House Republicans selected Scalise, the current House majority leader, as their nominee for speaker in a 113-99 vote on Wednesday, just more than one week after McCarthy was ousted from the role following an unprecedented successful motion to vacate the speakership.
A number of MAGA Republicans, however, have rejected Scalise, responding to the defeat of Trump-backed Representative Jim Jordan with outrage. Regardless, Jordan ended his bid for speaker following the vote and has since endorsed Scalise.
During an episode of his War Room podcast on Thursday, Bannon predicted that Scalise would not be able to muster the required 217 votes to become the next speaker, referring to the Louisiana Republican as a member of the supposed “D.C. cartel” who is “owned by lobbyists.”
“Steve Scalise is just a watered-down version, a not quite as slick version of Kevin McCarthy,” Bannon said. “Completely owned by the lobbyists. It’s just D.C. cartel with a less slick front porch. It cannot happen. It would be a disastrous speakership.”
Bannon went on to assert that the race for speaker remains “completely open” because “Scalise is not going to get there,” pointing out that a significant number of Republicans have already declared that they will not vote for him.
“We cannot have anybody that represents the D.C. insider cartel, and that’s Steve Scalise,” Bannon said. “He just keeps a lower profile.”
Newsweek reached out for comment to Scalise’s office via email on Thursday.
The GOP’s slim House majority means that only five Republican members would need to break ranks for any speaker candidate to fail, assuming that all Democratic members vote against the nominee.
At least 10 House Republicans had already vowed to not support Scalise’s speakership as of Thursday afternoon, including MAGA loyalists like Marjorie Taylor Greene, Lauren Boebert and Chip Roy. Congressman Matt Gaetz, who filed the motion to remove McCarthy, has said he will back Scalise.

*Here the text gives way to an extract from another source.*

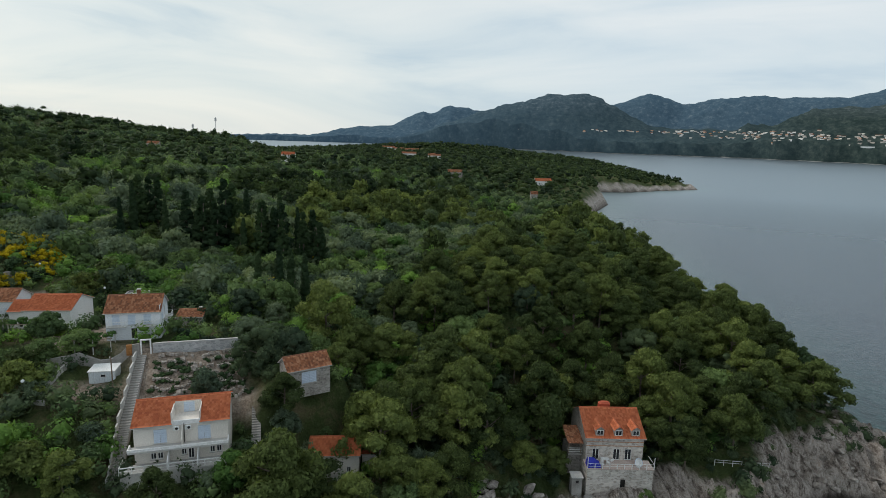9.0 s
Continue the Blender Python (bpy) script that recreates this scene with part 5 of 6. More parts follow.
def chapel():
    N, w, d, H, rise = (-131.4, -8.0), 5.6, 8.6, 3.4, 1.5
    z = 8.4
    ob = house("small grey stone chapel with an eight-sided lantern and a bellcote", N, z, 72, w, d, H, rise, "stone_grey", "tile_new", "gy", [("F", 2.8, 0.1, 1.0, 2.0, "door"), ("R", 3.4, 1.6, 0.5, 1.1, "glass"), ("R", 6.2, 1.6, 0.5, 1.1, "glass")], name="chapel", category="chapel", group="")
    oct_ = [(-w / 2 + 1.7 * math.cos(math.pi * (i + 0.5) / 4), 5.0 + 1.7 * math.sin(math.pi * (i + 0.5) / 4)) for i in range(8)]
    dr = part("drum", prism(oct_, 3.6, 5.4), M["stone_grey"], ob)
    v = [(-w / 2 + 1.95 * math.cos(math.pi * (i + 0.5) / 4), 5.0 + 1.95 * math.sin(math.pi * (i + 0.5) / 4), 5.4) for i in range(8)] + [(-w / 2, 5.0, 6.5)]
    f = [[i, (i + 1) % 8, 8] for i in range(8)] + [list(range(7, -1, -1))]
    part("cap_roof", (v, f), M["concrete"], dr)
    ap = part("apse", prism([(-4.4, -2.2), (-1.2, -2.2), (-0.9, 0.05), (-4.7, 0.05)], -2.5, 2.6), M["stone_grey"], ob)
    part("apse_roof", slab_under([(-4.6, -2.4, 2.65), (-1.0, -2.4, 2.65), (-0.7, 0.02, 3.5), (-4.9, 0.02, 3.5)], 0.14), M["tile_new"], ap)
    bc = part("bellcote", join(box(-0.9, 6.4, H - 0.5, -0.2, 8.4, H + 3.0), box(-0.9, 6.4, H + 4.0, -0.2, 8.4, H + 4.4), box(-0.9, 6.4, H + 3.0, -0.2, 6.9, H + 4.0), box(-0.9, 7.9, H + 3.0, -0.2, 8.4, H + 4.0)), M["stone_grey"], ob)
    part("bellcote_roof", prism([(-1.1, 6.2), (0.0, 6.2), (0.0, 8.6), (-1.1, 8.6)], H + 4.4, [H + 4.5, H + 4.5, H + 5.1, H + 5.1]), M["tile_new"], bc)
    part("cross", join(box(-w / 2 - 0.04, 4.96, 6.3, -w / 2 + 0.04, 5.04, 7.2), box(-w / 2 - 0.25, 4.97, 6.8, -w / 2 + 0.25, 5.03, 6.88)), M["iron"], dr)


chapel()


def ruin_tower():
    x, y = -179.3, 41.6
    z = 35.7
    ob = thing("ruined_tower", x, y, z, 50, "ruined square stone tower with empty window openings", "tower")
    for side in "FRLB":
        hl = [(1.2, 1.0, 0.9, 1.6), (1.2, 4.2, 0.8, 1.2)] if side in "FR" else []
        part("wall", facade(2.4, -1, 6.2 + 0.4 * "FRLB".index(side), hl, side_map(side, 2.4, 2.4), 0.4), M["stone_grey"], ob)
    part("inner_wall", box(-2.0, 0.4, -1, -0.4, 2.0, 5.6), M["stone_dark"], ob)
    level((x, y), z, 50, 3.0, 3.0)
    CLEAR.append((x - 1, y + 1, 3.5))


ruin_tower()

PADS.append((-107.2, 72.0, 3.2, 22.8))
for i in range(5):
    for j in range(5):
        u, v = i / 4, j / 4
        PADS.append((-103.6 + 6.4 * u + v * (10.0 - 0.3 * u), 79.8 + 11.4 * u - v * (6.8 - 3.6 * u), 2.6, 25.6 - 0.4 * u - 5.0 * v))
for i in range(9):
    u = i / 8
    PADS.append((-84.2 - 20.8 * u, 64.6 + 13.0 * u, 2.4, 15.2 + 10.3 * u))
HEIGHTS.append((-96.0, 82.0, 22.6))
PADS.append((-103.5, 68.5, 3.0, 21.9))
for i in range(12):
    u = i / 11
    PADS.append((-178 + 30 * u, -19 + 27 * u + 1.5 * math.sin(u * 3.1), 3.4, 15.6 - 1.2 * u))


# ---- walls, stairs, yards ----
build_island()


def low_wall(name, pts, h, t, mat, label, category="wall", base=0.8, cap=None, group=""):
    """A wall that follows the ground along a line of points; h is its height, or (height at the first point, at the last)."""
    x0, y0 = pts[0]
    ob = thing(name, x0, y0, gz(x0, y0), 0, label, category, group)
    z0 = gz(x0, y0)
    hs = h if isinstance(h, tuple) else (h, h)
    fine = []
    for (ax, ay), (bx, by) in zip(pts, pts[1:]):
        m = max(1, int(math.hypot(bx - ax, by - ay) / 1.5))
        fine += [(ax + (bx - ax) * i / m, ay + (by - ay) * i / m) for i in range(m)]
    fine.append(pts[-1])
    V, F, C, CF = [], [], [], []
    n = len(fine)
    for i, (x, y) in enumerate(fine):
        q, p = fine[min(i + 1, n - 1)], fine[max(i - 1, 0)]
        d = Vector((q[0] - p[0], q[1] - p[1])).normalized()
        nx, ny = -d.y * t / 2, d.x * t / 2
        g = gz(x, y) - z0
        top = g + hs[0] + (hs[1] - hs[0]) * i / max(1, n - 1) + 0.06 * math.sin(i * 2.3) * (cap is None)
        for s, z in ((1, g - base), (1, top), (-1, top), (-1, g - base)):
            V.append((x + nx * s - x0, y + ny * s - y0, z))
        for s, z in ((1.3, top), (1.3, top + 0.1), (-1.3, top + 0.1), (-1.3, top)):
            C.append((x + nx * s - x0, y + ny * s - y0, z))
    for i in range(n - 1):
        for k in range(4):
            F.append([i * 4 + k, i * 4 + (k + 1) % 4, i * 4 + 4 + (k + 1) % 4, i * 4 + 4 + k])
    F += [[0, 1, 2, 3], [n * 4 - 1, n * 4 - 2, n * 4 - 3, n * 4 - 4]]
    part("wall_body", (V, F), M[mat], ob)
    if cap:
        part("coping", (C, F), M[cap], ob)
    return ob


def flight(name, a, b, width, label, mat="concrete", side=None, step=0.19):
    """Stairs in a straight run from a (low) to b (high); each step is a piece."""
    a, b = Vector(a), Vector(b)
    n = max(2, int(round((b.z - a.z) / step)))
    run = Vector((b.x - a.x, b.y - a.y))
    ang = math.degrees(math.atan2(run.y, run.x))
    ob = thing(name, a.x, a.y, a.z, ang, label, "stairs")
    dx, dz = run.length / n, (b.z - a.z) / n
    me = mesh_of("step", *box(0, -width / 2, -1.2, dx + 0.05, width / 2, dz, 0.02), M[mat])
    for i in range(n):
        st = new("step", me)
        st.parent = ob
        st.location = (i * dx, 0, i * dz)
    if side:
        k = 6
        for i in range(k):
            part("side_wall", box(i * run.length / k, width / 2 + 0.02, i * (b.z - a.z) / k - 2.0, (i + 1) * run.length / k, width / 2 + 0.27, (i + 1) * (b.z - a.z) / k + 0.75, 0.03), M[side], ob)
    for i in range(int(run.length / 2) + 1):
        p = a + (b - a) * (i * 2 / run.length)
        CLEAR.append((p.x, p.y, 2.2))
        FRONT.extend([(p.x + 4.0, p.y + 1.0, 3.2), (p.x + 8.5, p.y + 1.5, 3.2)])
    return ob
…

McCarthy became speaker in January following a prolonged and contentious series of hearings that included a record 15 votes. Given the current divide among Republicans, the attempt to confirm Scalise as speaker could be similarly chaotic.
Scalise was nominated in a secret ballot. GOP consultant John Feehery told The Washington Post on Wednesday that Jordan’s failure to secure the nomination for speaker may indicate that Trump’s sway among Republicans is less powerful than some believe.
“Having outsiders meddle in insider elections never goes well,” Feehery said. “And Trump is the ultimate outsider, and, frankly, most members don’t like him very much.”